Records from a collection
╭──
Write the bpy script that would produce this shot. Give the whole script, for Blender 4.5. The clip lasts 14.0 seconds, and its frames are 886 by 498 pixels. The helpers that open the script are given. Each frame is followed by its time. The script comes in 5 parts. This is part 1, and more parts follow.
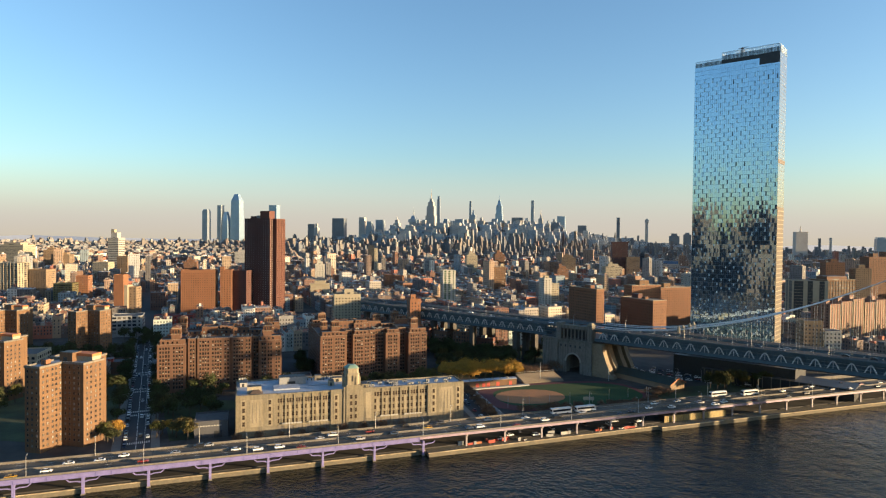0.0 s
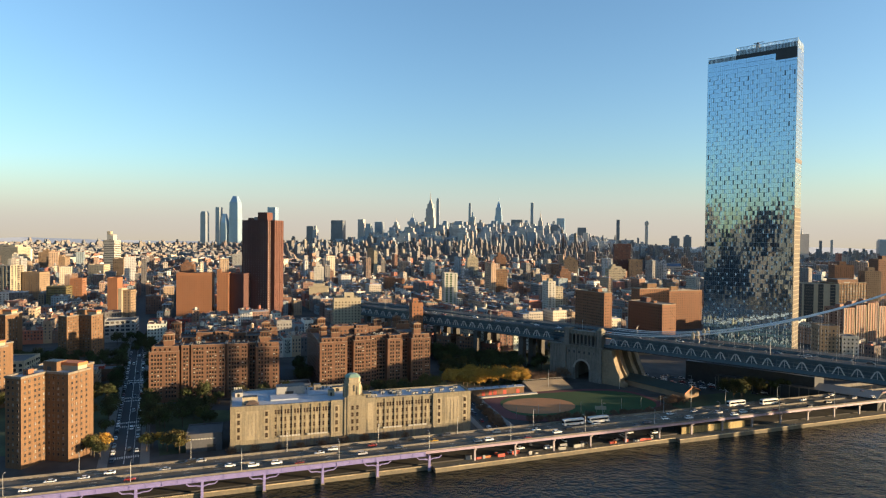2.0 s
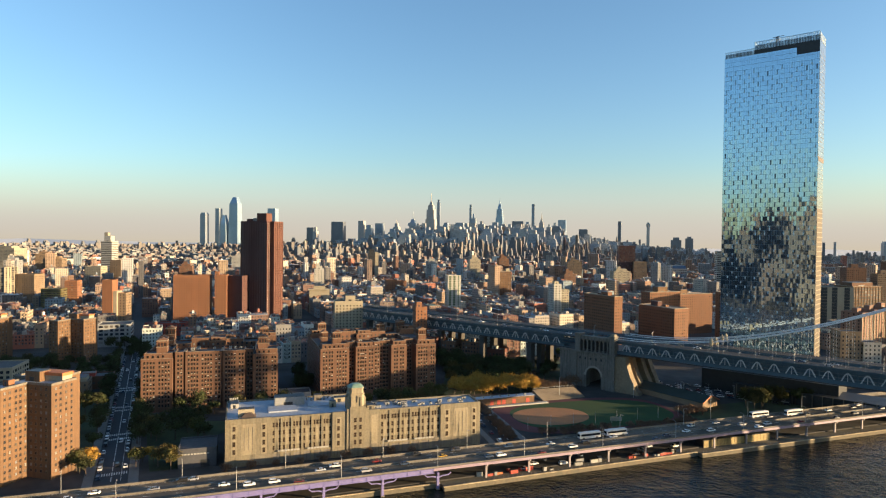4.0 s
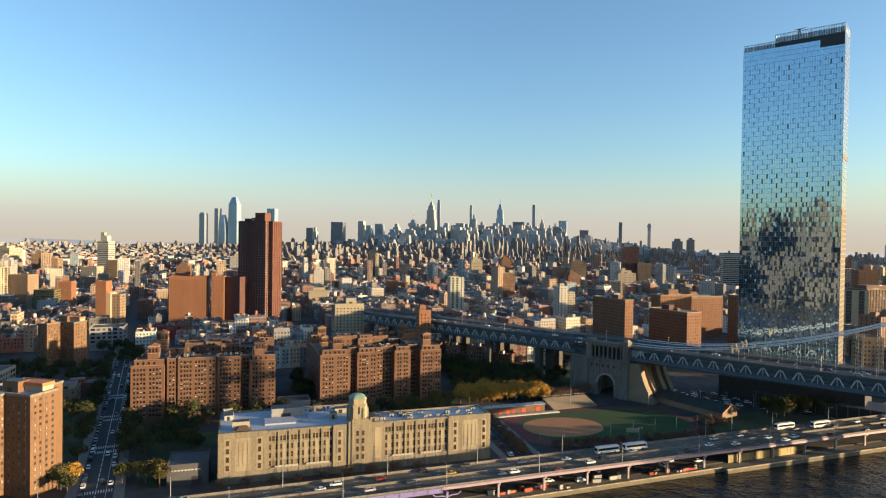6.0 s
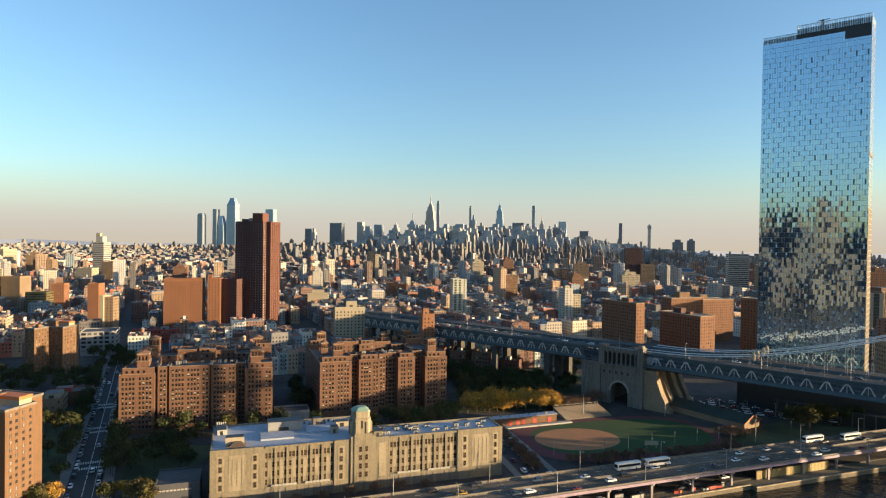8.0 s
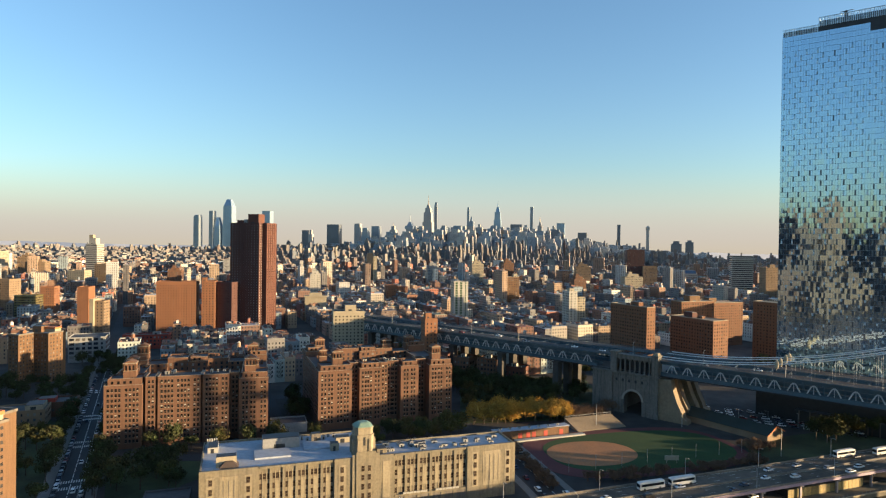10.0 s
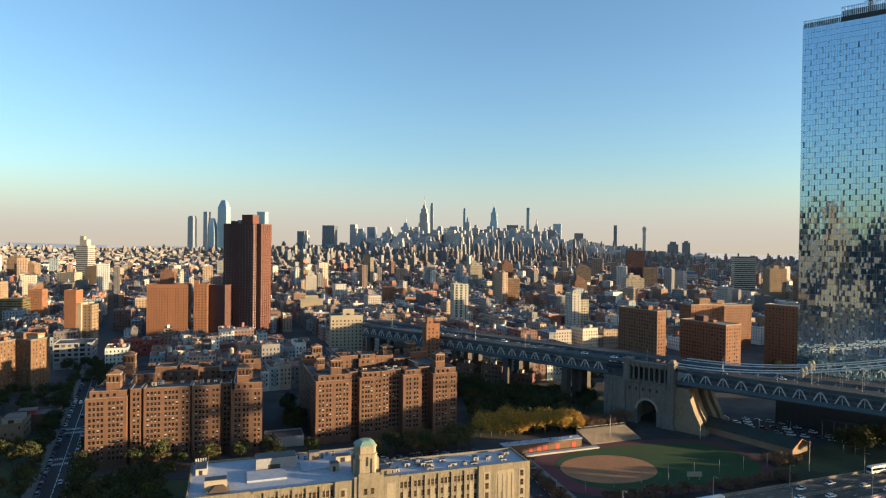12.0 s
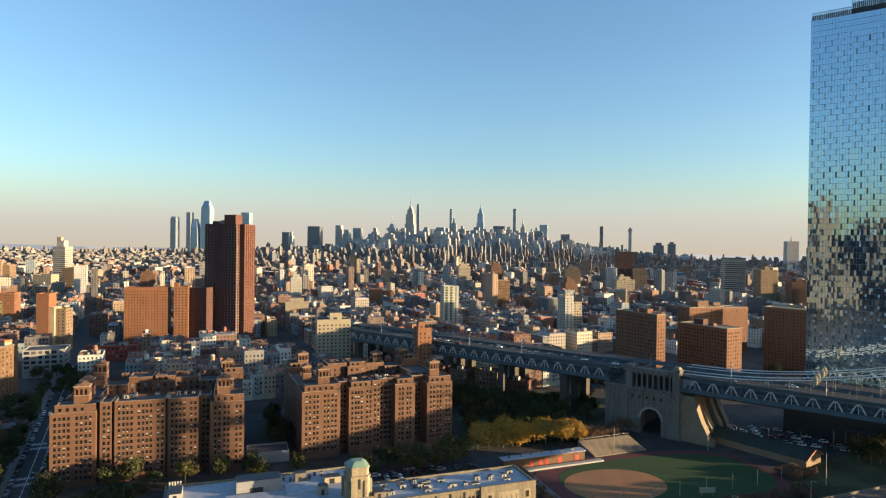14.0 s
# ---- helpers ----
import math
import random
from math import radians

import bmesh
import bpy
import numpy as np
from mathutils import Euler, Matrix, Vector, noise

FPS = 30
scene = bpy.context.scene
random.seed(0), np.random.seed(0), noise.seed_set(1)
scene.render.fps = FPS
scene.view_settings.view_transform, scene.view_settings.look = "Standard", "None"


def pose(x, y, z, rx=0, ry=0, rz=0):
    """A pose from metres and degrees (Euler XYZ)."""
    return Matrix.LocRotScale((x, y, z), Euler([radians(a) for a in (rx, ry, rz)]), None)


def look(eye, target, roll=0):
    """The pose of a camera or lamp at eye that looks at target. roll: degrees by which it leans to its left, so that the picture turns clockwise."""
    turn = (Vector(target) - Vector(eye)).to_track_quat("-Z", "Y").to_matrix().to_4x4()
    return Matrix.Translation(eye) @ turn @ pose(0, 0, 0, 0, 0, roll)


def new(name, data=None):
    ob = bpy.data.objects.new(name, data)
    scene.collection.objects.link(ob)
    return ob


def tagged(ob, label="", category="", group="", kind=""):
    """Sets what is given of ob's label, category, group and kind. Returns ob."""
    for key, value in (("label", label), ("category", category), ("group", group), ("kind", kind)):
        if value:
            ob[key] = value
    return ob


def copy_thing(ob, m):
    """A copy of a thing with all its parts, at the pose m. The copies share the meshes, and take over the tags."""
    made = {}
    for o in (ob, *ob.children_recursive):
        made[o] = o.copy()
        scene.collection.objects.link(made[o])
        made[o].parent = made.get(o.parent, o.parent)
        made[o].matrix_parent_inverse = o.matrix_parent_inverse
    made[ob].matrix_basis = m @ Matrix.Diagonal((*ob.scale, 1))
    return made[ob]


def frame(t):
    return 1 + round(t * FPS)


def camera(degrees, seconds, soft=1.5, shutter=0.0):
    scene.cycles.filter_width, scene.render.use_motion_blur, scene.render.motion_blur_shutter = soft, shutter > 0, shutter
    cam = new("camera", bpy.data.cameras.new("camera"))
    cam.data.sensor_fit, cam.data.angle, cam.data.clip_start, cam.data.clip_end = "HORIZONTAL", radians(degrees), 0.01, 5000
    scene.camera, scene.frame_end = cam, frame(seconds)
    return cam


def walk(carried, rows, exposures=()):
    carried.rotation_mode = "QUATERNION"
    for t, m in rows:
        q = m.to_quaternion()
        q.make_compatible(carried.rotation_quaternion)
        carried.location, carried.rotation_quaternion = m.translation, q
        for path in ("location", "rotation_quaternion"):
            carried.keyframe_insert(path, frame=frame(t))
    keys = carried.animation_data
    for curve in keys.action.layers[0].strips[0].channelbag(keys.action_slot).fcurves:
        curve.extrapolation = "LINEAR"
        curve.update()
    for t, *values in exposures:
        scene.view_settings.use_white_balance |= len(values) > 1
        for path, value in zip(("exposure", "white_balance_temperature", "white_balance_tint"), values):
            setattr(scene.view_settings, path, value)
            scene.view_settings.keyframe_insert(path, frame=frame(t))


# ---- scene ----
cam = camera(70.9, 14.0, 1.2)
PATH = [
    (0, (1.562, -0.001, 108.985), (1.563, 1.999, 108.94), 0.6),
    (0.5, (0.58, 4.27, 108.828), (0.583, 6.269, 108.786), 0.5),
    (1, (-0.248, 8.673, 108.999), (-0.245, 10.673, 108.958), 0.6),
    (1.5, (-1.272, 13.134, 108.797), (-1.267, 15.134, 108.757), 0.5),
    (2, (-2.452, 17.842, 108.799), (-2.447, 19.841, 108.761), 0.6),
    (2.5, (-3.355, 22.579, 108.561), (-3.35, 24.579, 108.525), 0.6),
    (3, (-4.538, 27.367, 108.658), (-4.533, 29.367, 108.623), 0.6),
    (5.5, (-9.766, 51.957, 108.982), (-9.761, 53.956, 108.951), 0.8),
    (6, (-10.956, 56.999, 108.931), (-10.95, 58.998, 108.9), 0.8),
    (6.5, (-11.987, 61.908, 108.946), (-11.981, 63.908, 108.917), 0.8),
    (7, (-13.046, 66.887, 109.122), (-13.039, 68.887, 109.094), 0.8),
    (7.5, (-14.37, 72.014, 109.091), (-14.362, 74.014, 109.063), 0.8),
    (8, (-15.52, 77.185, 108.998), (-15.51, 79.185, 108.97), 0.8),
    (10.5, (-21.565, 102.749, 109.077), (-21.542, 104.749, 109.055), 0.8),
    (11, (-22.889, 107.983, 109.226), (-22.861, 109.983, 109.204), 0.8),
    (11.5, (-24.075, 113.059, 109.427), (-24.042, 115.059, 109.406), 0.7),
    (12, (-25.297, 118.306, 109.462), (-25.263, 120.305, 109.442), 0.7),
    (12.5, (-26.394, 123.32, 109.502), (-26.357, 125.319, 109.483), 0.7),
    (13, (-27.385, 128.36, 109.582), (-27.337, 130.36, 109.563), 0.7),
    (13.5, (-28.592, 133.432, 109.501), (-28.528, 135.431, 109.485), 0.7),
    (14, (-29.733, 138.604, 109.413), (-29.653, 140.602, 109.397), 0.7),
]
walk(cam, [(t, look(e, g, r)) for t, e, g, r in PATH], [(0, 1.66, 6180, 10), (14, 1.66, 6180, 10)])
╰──
╭──
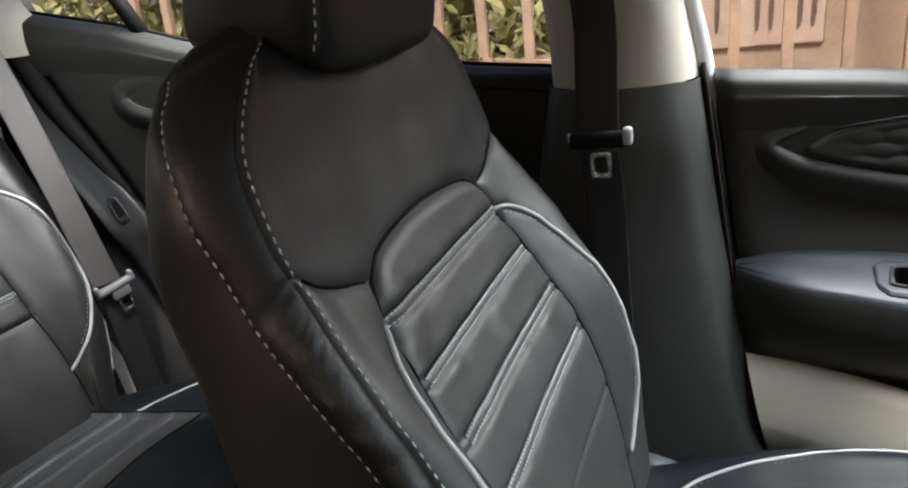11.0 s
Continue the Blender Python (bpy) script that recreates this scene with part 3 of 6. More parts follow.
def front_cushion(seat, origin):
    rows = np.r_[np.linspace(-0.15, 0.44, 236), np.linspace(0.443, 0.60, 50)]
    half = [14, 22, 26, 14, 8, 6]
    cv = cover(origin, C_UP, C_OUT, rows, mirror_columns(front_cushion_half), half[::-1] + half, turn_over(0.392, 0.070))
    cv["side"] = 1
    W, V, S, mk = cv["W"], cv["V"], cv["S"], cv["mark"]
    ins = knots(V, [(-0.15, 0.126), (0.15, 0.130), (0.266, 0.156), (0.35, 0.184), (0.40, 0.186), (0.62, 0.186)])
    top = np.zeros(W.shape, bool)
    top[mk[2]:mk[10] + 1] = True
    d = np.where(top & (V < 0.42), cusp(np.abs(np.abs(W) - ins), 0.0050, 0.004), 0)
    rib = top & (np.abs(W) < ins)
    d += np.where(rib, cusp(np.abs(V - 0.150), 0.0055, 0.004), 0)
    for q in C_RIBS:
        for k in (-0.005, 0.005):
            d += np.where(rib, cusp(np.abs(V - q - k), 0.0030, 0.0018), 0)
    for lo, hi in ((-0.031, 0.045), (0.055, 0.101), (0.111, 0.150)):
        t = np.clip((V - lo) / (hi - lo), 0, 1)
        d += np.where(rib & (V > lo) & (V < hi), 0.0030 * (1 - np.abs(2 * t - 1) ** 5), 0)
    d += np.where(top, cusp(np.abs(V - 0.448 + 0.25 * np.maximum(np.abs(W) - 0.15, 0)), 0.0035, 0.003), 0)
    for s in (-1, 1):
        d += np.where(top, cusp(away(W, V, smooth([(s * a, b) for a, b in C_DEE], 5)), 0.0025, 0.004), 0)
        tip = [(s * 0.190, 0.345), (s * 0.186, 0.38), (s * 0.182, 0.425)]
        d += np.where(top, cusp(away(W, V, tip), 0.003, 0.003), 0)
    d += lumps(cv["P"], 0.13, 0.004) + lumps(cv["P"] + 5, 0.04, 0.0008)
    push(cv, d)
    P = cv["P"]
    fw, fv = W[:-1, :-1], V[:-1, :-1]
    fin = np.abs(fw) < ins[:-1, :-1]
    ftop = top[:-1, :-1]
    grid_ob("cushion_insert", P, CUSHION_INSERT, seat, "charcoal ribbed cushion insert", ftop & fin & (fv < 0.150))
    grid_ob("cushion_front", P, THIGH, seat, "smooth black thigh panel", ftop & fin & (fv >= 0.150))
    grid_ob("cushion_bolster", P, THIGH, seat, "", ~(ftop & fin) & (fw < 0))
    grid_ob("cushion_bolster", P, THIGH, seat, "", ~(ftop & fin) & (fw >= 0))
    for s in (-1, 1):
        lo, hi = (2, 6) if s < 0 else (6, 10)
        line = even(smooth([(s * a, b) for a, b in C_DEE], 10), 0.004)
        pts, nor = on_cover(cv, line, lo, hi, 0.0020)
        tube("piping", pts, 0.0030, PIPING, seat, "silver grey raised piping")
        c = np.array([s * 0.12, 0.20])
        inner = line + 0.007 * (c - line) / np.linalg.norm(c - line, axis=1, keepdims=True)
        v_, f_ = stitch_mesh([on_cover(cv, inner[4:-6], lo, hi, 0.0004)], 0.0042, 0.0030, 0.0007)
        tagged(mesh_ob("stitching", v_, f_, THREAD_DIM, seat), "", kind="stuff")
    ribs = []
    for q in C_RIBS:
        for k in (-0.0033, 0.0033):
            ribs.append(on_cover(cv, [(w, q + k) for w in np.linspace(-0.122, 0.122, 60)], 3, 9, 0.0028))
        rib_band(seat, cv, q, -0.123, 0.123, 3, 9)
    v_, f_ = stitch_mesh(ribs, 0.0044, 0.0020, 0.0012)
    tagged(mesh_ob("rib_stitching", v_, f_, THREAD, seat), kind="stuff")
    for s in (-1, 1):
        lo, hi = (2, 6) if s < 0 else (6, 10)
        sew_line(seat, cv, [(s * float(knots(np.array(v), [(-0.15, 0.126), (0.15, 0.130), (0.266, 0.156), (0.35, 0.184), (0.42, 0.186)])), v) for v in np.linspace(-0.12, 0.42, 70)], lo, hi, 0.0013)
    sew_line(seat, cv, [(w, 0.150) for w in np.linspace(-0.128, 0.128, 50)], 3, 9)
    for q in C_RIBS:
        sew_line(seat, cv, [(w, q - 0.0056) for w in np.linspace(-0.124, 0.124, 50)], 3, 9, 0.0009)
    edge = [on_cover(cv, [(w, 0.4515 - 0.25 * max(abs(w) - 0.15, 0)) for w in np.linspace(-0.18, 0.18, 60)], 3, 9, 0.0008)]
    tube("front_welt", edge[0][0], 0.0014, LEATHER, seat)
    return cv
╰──
╭──
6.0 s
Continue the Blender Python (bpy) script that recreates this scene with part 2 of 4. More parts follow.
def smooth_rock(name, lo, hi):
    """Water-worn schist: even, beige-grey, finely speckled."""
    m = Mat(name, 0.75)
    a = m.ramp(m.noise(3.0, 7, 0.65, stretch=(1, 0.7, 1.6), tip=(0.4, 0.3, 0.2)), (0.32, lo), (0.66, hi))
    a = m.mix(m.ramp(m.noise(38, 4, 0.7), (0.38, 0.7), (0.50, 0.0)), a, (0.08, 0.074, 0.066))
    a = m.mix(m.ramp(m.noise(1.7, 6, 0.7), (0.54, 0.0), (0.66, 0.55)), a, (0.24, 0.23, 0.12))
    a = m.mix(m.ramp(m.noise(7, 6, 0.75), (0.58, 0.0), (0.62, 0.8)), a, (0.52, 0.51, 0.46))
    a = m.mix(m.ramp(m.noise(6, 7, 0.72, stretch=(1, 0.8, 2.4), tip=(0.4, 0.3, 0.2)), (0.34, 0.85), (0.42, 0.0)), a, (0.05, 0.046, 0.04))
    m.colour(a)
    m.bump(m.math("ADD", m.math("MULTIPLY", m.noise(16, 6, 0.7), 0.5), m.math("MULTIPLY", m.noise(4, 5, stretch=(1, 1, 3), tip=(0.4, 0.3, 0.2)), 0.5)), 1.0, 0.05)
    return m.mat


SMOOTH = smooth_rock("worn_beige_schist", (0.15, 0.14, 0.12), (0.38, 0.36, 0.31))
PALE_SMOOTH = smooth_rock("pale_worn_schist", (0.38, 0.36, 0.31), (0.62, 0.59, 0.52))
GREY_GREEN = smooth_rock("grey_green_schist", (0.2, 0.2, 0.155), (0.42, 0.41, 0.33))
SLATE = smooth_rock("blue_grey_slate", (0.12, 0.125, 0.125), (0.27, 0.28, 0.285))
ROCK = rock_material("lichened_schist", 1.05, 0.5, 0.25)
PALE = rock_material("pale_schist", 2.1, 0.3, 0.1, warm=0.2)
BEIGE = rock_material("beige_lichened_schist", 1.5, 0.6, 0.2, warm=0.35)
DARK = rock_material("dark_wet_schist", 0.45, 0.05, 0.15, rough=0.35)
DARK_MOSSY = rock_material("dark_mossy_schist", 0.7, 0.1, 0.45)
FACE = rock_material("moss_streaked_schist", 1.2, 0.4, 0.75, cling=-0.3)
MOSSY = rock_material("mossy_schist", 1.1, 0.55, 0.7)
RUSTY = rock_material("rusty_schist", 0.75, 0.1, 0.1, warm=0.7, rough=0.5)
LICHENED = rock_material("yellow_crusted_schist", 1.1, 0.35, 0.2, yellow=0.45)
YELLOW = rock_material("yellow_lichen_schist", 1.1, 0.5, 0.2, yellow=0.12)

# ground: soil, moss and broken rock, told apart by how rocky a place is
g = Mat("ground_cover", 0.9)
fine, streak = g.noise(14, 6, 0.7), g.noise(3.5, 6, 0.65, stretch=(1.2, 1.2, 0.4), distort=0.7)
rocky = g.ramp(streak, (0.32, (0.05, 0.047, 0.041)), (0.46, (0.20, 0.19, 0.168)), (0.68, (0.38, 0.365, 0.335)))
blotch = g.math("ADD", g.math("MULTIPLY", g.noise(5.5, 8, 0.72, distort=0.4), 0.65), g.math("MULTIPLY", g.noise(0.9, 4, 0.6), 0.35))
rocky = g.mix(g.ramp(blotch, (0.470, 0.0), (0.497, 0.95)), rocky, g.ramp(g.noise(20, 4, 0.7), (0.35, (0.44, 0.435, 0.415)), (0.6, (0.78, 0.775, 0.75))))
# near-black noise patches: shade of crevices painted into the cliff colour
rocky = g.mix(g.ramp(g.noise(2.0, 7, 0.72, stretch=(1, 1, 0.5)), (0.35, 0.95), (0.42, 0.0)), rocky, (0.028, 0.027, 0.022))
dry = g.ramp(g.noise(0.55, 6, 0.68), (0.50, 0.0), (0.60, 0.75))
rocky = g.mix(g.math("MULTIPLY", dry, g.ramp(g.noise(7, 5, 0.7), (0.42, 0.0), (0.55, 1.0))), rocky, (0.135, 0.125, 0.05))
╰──
- Task description
Give a single number: the count of lines above that include the word "label".

- Solved problem
3